The William Roberston Coe Fellowship supports undergraduate tuition. The Long-Findeisen Fund supports individual research or exhibition projects. The Elaine K. Clatterbuck Fellowship assists students engaged in an international exchange. The internship program provides students with a stipend while engaged in a program-approved internship.

Teacher Education

Teacher certification in elementary or secondary (social studies) is available by arrangement with the College of Education. Students will be assigned an adviser from the College of Education, as well as from American Studies.


The certificate program allows students to choose from undergraduate and graduate courses in American Studies, literature, geography, music, art, history, philosophy, sociology, folklore, anthropology, American Indian studies, political science, environmental studies, and media studies. The program encompasses two semesters of full time work: a total of at least 24 semester hours, or approximately 8 courses. Of these, 6 hours (2 courses) must be selected from the following list:

AMST 2010 or 2110 (3 hours)
Any AMST course at the 4000- or 5000-level (3 hours)

An additional 18 hours (6 courses) are chosen in consultation with an American Studies faculty adviser. The final 3 credit hours, completed during the summer months, are devoted to an internship (AMST 4970) or field experience in American culture (AMST 4900).

Undergraduate Minor

Students may minor in American Studies through a program of 24 credit hours of study, with credit hours evenly distributed between lower and upper division courses, which include at least 3 courses in American Studies (with the AMST course prefix), at any level (except AMST 1101), in consultation with and depending on approval by a faculty advisor in American Studies. Coursework for the minor may be matched with a student’s major requirements in related disciplines and fields.

Graduate Major

The American Studies M.A. is an interdisciplinary professional development degree in a committed learning community that builds on students' research interests, accomplishments, experiences, and career goals working with American cultraul contexts past and present. After the M.A., our alums seeks further professional specialization in law, education, writing, library and information science, and other fields; pursue Ph.D.s in academic careers in American Studies and other scholarly areas including ethnic studies, cultural geography, literature, religious studies, anthropology, history, ethnomusicology, among others; and work professionally in public settings, including historic preservation organizations, historic sites, museums, collections, and other non-profit, community or governmental organizations.

The M.A. is a 2-year program for students enrolled full-time, culminating in a major research project, either a "Plan A" thesis, or a "Plan B" non-thesis portfolio of work. We work frequently with part-time M.A. students to accommodate other demands on students' time. We encourage the development of emergent, innovative formats and project types as valuable contributions to contemporary American studies practice, relevant to a student's professional development plans.

Because American Studies is an international field with scholars all over the world, and the U.S. has significant impacts transnationally, M.A. Students from outside the U.S. are a regular part of our M.A. cohort, and we encourage our M.A. students to consider semester exchanges abroad.
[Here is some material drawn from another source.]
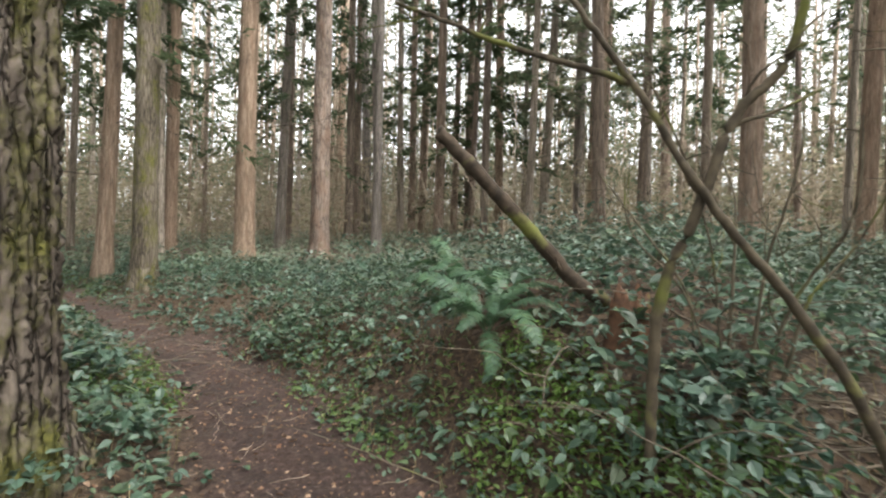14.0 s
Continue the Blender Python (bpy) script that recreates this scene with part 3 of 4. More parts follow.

The Program also supports American Studies M.A. student and faculty participation in the annual Radboud University Duisburg Essen Spring Academy (RUDESA). RUDESA is a graduate student symposium shared by our Program and 2 others internationally, held every year in the Netherlands and Germany. Every two years, we welcome the winner of the British Association of American Studies' Peter Boyle Award into the M.A. cohort.
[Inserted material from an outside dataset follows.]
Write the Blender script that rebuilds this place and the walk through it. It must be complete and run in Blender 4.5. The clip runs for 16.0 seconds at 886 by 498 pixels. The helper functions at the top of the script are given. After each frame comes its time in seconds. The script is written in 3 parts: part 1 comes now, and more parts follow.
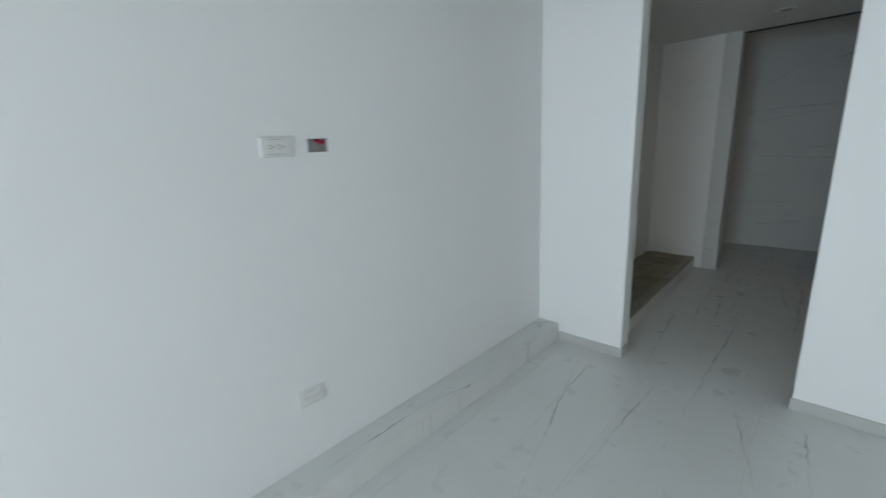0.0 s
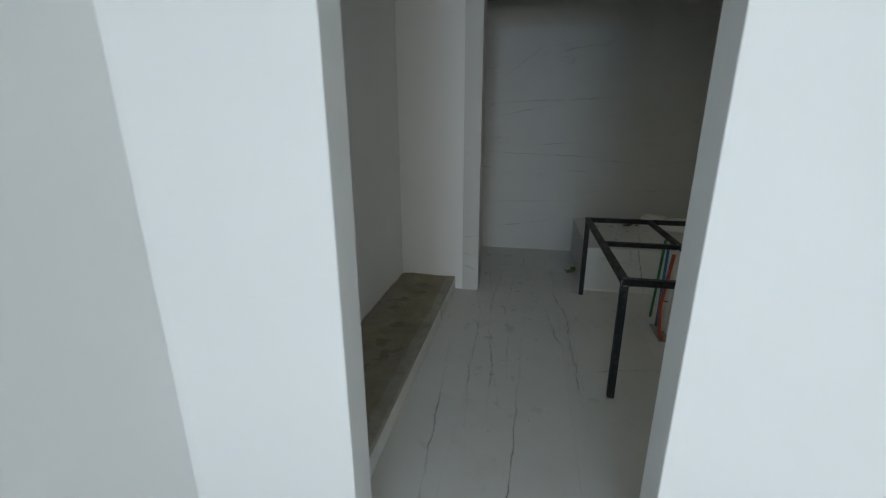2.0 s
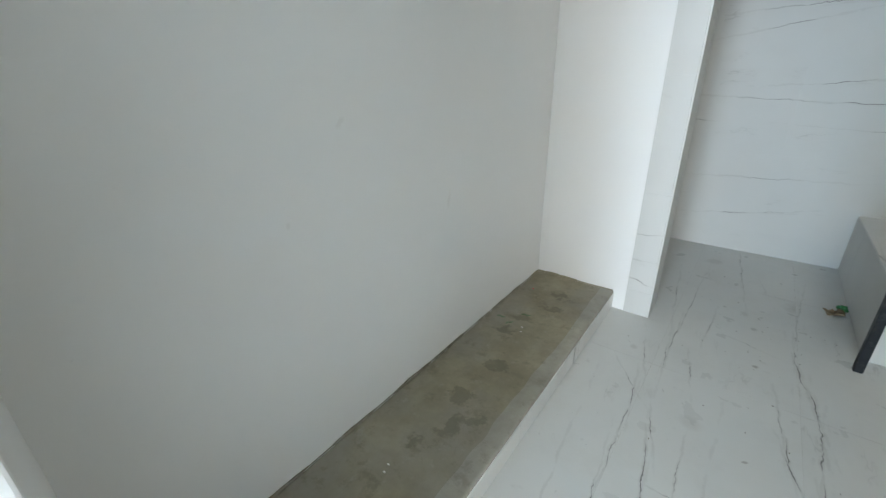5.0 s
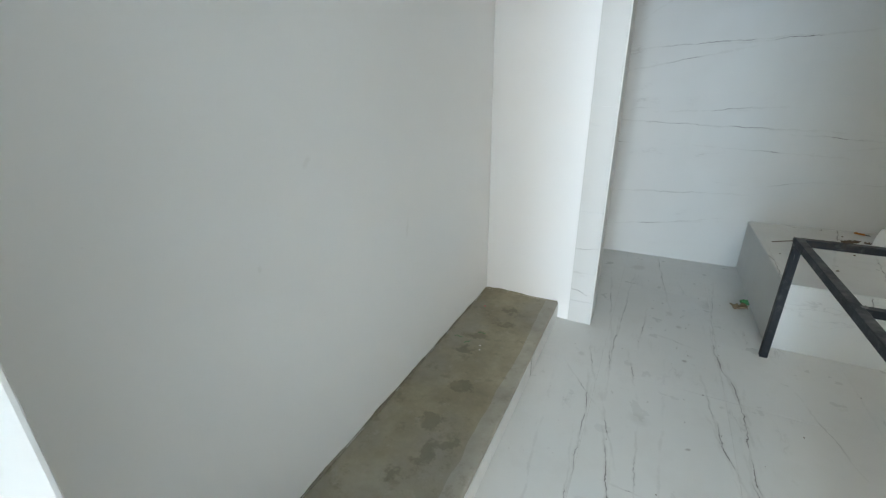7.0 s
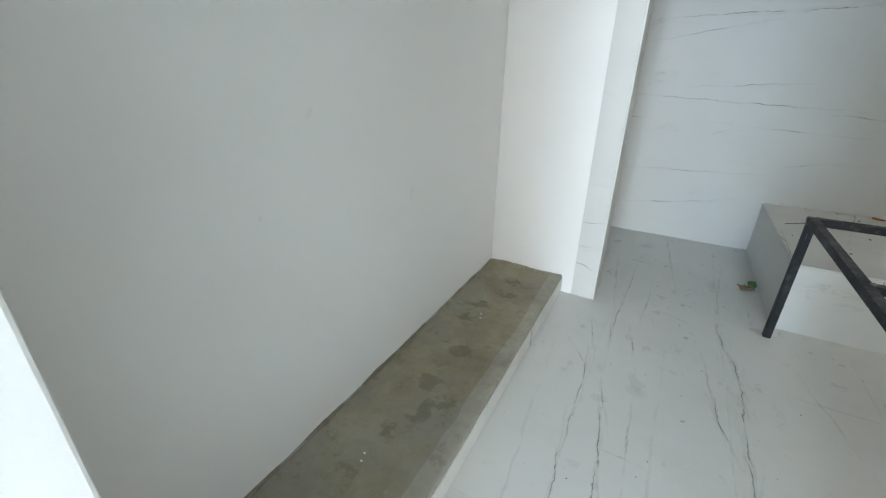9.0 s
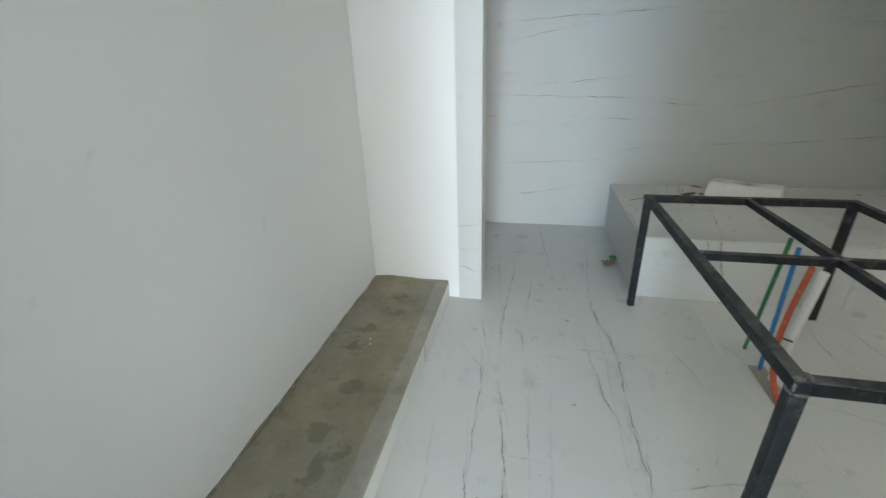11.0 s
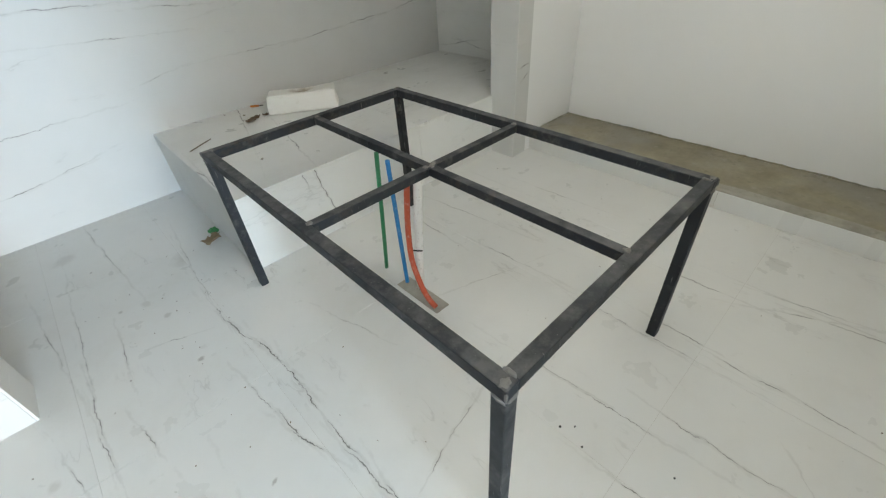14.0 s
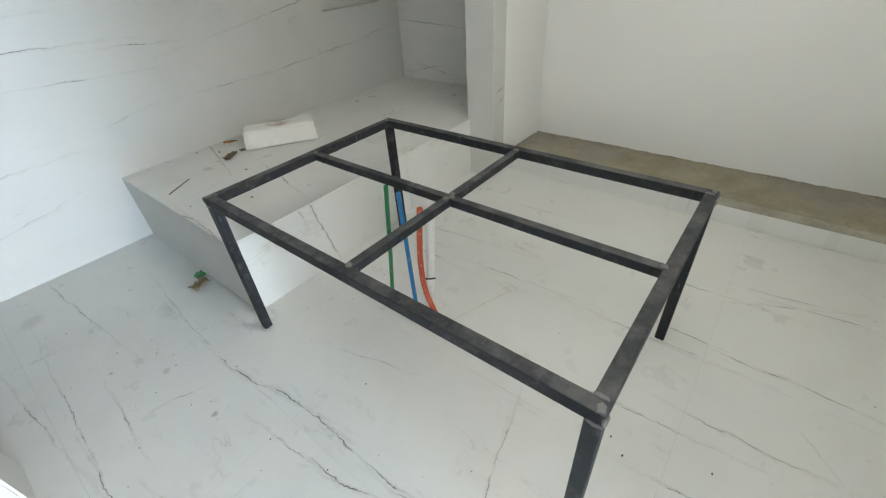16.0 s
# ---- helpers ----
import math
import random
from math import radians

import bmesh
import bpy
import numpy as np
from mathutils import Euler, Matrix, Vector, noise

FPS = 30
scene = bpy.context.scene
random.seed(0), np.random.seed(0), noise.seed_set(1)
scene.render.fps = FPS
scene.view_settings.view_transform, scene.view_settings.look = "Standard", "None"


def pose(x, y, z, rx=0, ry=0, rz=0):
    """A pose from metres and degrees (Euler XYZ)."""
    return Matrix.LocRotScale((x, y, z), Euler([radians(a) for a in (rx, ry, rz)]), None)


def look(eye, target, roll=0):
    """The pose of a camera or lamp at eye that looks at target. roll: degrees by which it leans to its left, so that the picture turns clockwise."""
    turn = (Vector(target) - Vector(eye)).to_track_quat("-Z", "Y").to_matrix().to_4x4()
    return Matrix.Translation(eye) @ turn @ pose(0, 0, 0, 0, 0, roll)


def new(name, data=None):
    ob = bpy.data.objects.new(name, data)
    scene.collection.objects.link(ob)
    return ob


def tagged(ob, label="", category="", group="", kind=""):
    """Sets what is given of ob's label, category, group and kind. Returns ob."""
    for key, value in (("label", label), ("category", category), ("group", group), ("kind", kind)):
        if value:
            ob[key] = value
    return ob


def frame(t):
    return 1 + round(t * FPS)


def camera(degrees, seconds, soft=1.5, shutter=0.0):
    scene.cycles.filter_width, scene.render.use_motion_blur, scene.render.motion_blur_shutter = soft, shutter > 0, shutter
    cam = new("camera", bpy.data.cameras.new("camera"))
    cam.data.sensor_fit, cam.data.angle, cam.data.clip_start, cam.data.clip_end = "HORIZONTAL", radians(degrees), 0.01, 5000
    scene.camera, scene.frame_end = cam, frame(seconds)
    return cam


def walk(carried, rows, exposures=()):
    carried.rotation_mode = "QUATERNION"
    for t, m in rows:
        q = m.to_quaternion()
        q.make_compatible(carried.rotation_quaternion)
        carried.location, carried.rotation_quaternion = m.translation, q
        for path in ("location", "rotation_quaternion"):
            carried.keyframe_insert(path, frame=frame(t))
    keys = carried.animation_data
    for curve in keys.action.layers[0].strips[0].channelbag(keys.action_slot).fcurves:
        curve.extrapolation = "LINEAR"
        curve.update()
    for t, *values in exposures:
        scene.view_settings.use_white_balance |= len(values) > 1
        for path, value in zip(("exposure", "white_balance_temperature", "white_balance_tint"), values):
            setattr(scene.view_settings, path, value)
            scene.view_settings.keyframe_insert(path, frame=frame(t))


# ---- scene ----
cam = camera(94.1, 16.0, soft=1.25, shutter=0.35)
PATH = [
    (0, (0.201, 0.295, 1.474), (-1.134, 1.705, 0.994), -2.6),
    (0.5, (0.025, 0.716, 1.475), (-0.947, 2.395, 0.989), -2.2),
    (1, (-0.039, 1.179, 1.47), (-0.739, 2.98, 0.955), -1.6),
    (1.5, (-0.121, 1.588, 1.467), (-0.633, 3.446, 0.931), -0.7),
    (2, (-0.196, 1.989, 1.468), (-0.589, 3.867, 0.903), -0.1),
    (2.5, (-0.187, 2.408, 1.417), (-0.544, 4.279, 0.807), -0.0),
    (3, (-0.25, 2.748, 1.395), (-0.559, 4.603, 0.714), 0.8),
    (3.5, (-0.249, 2.978, 1.397), (-0.648, 4.795, 0.662), 0.5),
    (4, (-0.226, 3.122, 1.384), (-1.23, 4.715, 0.71), 1.2),
    (4.5, (-0.244, 3.185, 1.379), (-1.496, 4.564, 0.649), 1.0),
    (5, (-0.303, 3.16, 1.381), (-1.424, 4.619, 0.597), -1.0),
    (7.5, (-0.393, 3.067, 1.453), (-1.241, 4.729, 0.734), -0.5),
    (8, (-0.37, 3.063, 1.398), (-1.248, 4.642, 0.541), 0.1),
    (8.5, (-0.362, 3.067, 1.383), (-1.247, 4.655, 0.548), 0.7),
    (11, (-0.316, 3.229, 1.405), (-0.732, 5.015, 0.607), -2.0),
    (11.5, (-0.192, 3.427, 1.392), (-0.01, 5.173, 0.435), -2.2),
    (12, (-0.146, 3.538, 1.388), (0.591, 5.051, 0.308), -1.5),
    (12.5, (-0.197, 3.667, 1.39), (0.859, 4.936, 0.261), -1.0),
    (13, (-0.205, 3.722, 1.395), (0.936, 4.895, 0.246), -1.7),
    (13.5, (-0.132, 3.795, 1.384), (0.951, 4.991, 0.201), -3.3),
    (14, (-0.042, 3.884, 1.372), (1.0, 5.066, 0.141), -4.3),
    (14.5, (-0.067, 3.978, 1.376), (1.031, 5.069, 0.109), -3.8),
    (15, (-0.139, 4.053, 1.377), (1.028, 5.076, 0.116), -3.6),
    (15.5, (-0.182, 4.076, 1.405), (1.033, 5.097, 0.188), -3.8),
    (16, (-0.197, 4.068, 1.437), (1.025, 5.123, 0.256), -4.4),
]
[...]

All M.A. students complete at least 15 credit hours in American Studies courses: 2 required theory and methods courses in the Program, and 3 graduate seminars in American Studies. The remainder of coursework - 12 credits for those completing a thesis, or 15 credits for those completing non-thesis portfolios - can be drawn from graduate-level coursework in any area of study. Most of our M.A. students complete 1-3 credit internships as part of their coursework, in public or organizational sites in Laramie, elsewhere in Wyoming or the U.S., and occasionally abroad as well. M.A. students' paths through their programs of study are as varied as our students.

Applicants to the M.A. program do not have to have prior majors in American Studies. The American Studies program does not require the GRE in applications to our M.A. program.

Financial Aid

The American Studies M.A. is generously supported by endowment funds that allow us to award significant financial aid to M.A. students enrolled full time, through teaching, research, or community organization assistantship placements, as well as scholarship support as appropriate for students’ own M.A. research.
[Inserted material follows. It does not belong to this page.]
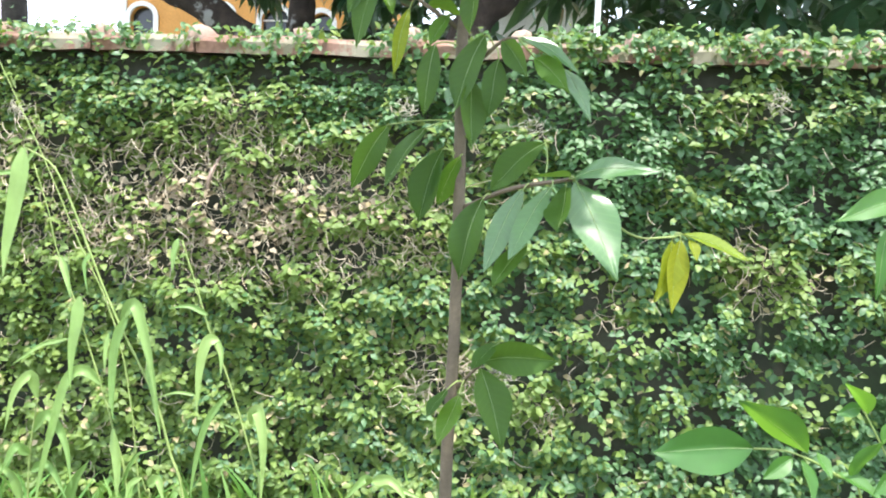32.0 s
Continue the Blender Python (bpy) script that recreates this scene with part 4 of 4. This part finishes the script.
leaf("yf", (0.191, 1.000, 2.271), (0.195, 0.955, 2.276), 0.014, 0.0)
leaf("gu", (0.186, 1.120, 1.931), (0.262, 1.080, 1.825), 0.034, 0.18)
leaf("gf", (0.168, 1.120, 1.936), (0.167, 1.080, 1.845), 0.038, 0.0)
leaf("gf", (0.188, 1.120, 1.912), (0.203, 1.080, 1.850), 0.026, 0.03)
leaf("gf", (0.181, 1.120, 1.866), (0.219, 1.080, 1.803), 0.026, 0.05)
leaf("gf", (0.138, 1.120, 1.911), (0.115, 1.080, 1.825), 0.034, 0.05)
leaf("gf", (0.078, 1.055, 2.139), (0.051, 1.015, 2.155), 0.017, 0.05)
leaf("gu", (0.082, 1.055, 2.172), (0.137, 1.070, 2.160), 0.016, 0.1)
leaf("gf", (0.110, 1.085, 2.069), (0.104, 1.045, 1.985), 0.024, 0.03)
leaf("gf", (0.194, 1.085, 2.131), (0.220, 1.045, 2.045), 0.021, 0.05)
leaf("gf", (0.060, 1.085, 1.993), (0.078, 1.045, 1.895), 0.021, 0.03)
leaf("yu", (0.173, 1.180, 1.616), (0.219, 1.165, 1.620), 0.021, 0.08)
leaf("gf", (0.208, 1.180, 1.615), (0.259, 1.165, 1.569), 0.021, 0.08)
leaf("pf", (0.228, 1.180, 1.614), (0.293, 1.165, 1.564), 0.018, 0.1)
leaf("yf", (0.161, 1.180, 1.615), (0.178, 1.165, 1.571), 0.017, 0.0)
leaf("yu", (0.174, 1.180, 1.614), (0.135, 1.165, 1.608), 0.015, 0.1)
leaf("gu", (0.096, 1.180, 1.631), (0.043, 1.165, 1.571), 0.016, 0.2)
leaf("gf", (0.103, 1.180, 1.626), (0.073, 1.165, 1.523), 0.027, 0.06)
leaf("yf", (0.110, 1.180, 1.622), (0.104, 1.165, 1.550), 0.017, 0.02)
leaf("gf", (0.157, 1.180, 1.601), (0.102, 1.165, 1.498), 0.028, 0.06)
leaf("yf", (0.152, 1.180, 1.566), (0.139, 1.165, 1.503), 0.013, 0.03)
leaf("gf", (0.178, 1.180, 1.594), (0.157, 1.165, 1.527), 0.015, 0.05)
leaf("yu", (0.052, 1.240, 1.583), (0.019, 1.230, 1.543), 0.013, 0.1)
leaf("gf", (0.031, 1.240, 1.553), (-0.001, 1.230, 1.451), 0.024, 0.08)
leaf("gf", (0.079, 1.240, 1.518), (0.035, 1.230, 1.543), 0.027, 0.1)
leaf("yf", (0.022, 1.240, 1.538), (0.045, 1.230, 1.496), 0.019, 0.05)
leaf("Yf", (0.063, 1.240, 1.509), (0.048, 1.230, 1.425), 0.016, 0.05)
leaf("yu", (0.083, 1.240, 1.512), (0.129, 1.230, 1.497), 0.013, 0.12)
leaf("yf", (0.112, 1.240, 1.501), (0.090, 1.230, 1.460), 0.016, 0.03)
leaf("gf", (0.013, 1.240, 1.546), (-0.013, 1.230, 1.496), 0.013, 0.06)
leaf("gf", (0.142, 1.225, 1.555), (0.138, 1.215, 1.468), 0.025, 0.02)
leaf("gf", (0.156, 1.225, 1.473), (0.124, 1.215, 1.377), 0.033, 0.05)
leaf("gf", (0.143, 1.225, 1.423), (0.147, 1.215, 1.340), 0.030, 0.0)
leaf("gf", (0.174, 1.225, 1.446), (0.165, 1.215, 1.373), 0.023, 0.03)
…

Program Specific Admission Requirements

A significant writing sample (usually a seminar paper or, for those coming from technical fields, a major report) that demonstrates potential for graduate study.

Program Learning Outcomes

Students graduating with an M.A. in American Studies integrate their educational backgrounds, research and professional interests, and coursework at the M.A. level inside and outside American Studies, in individual programs of study, to professional engage American cultural production and communities in preparation for professional work or advanced graduate study. Students earning the M.A. in American Studies, either completing a thesis or pursuing the non-thesis Plan B project, are prepared to:

  • Interpret a variety of objects significant to the study of American cultures, including words, narratives, images, material objects, communities, built environments, identities, cross-cultural and/or international perspectives, continuities and discontinuities with the past in a range of cultural settings.
  • Demonstrate professional competence in writing and speaking in error-free expository prose, authoritative oral presentation, insightful use of relevant source material reflecting critical reading skill, prose style commensurate with professional responsibility, and prose content commensurate with professional responsibility.
  • Produce professional research for a well-define community (scholarly, public, or an appropriate combination), by identifying and using primary sources, building approaches from a relevant matrix of secondary sources, and understanding scholarly traditions within the field of American Studies that supports, expands, and connects research to professional goals.
  • Make effective plans for advanced graduate study or professional employment by developing competencies listed above, including the opportunity to complete appropriate internship or field course work in an area of the student’s professional plans.

Program Specific Degree Requirements

Degree requirements based on university minimum requirements.  Successful completion of the following: AMST 5500/5510 with a grade of "B" or better, three additional American Studies courses, and a Thesis or Plan B (non-Thesis) project.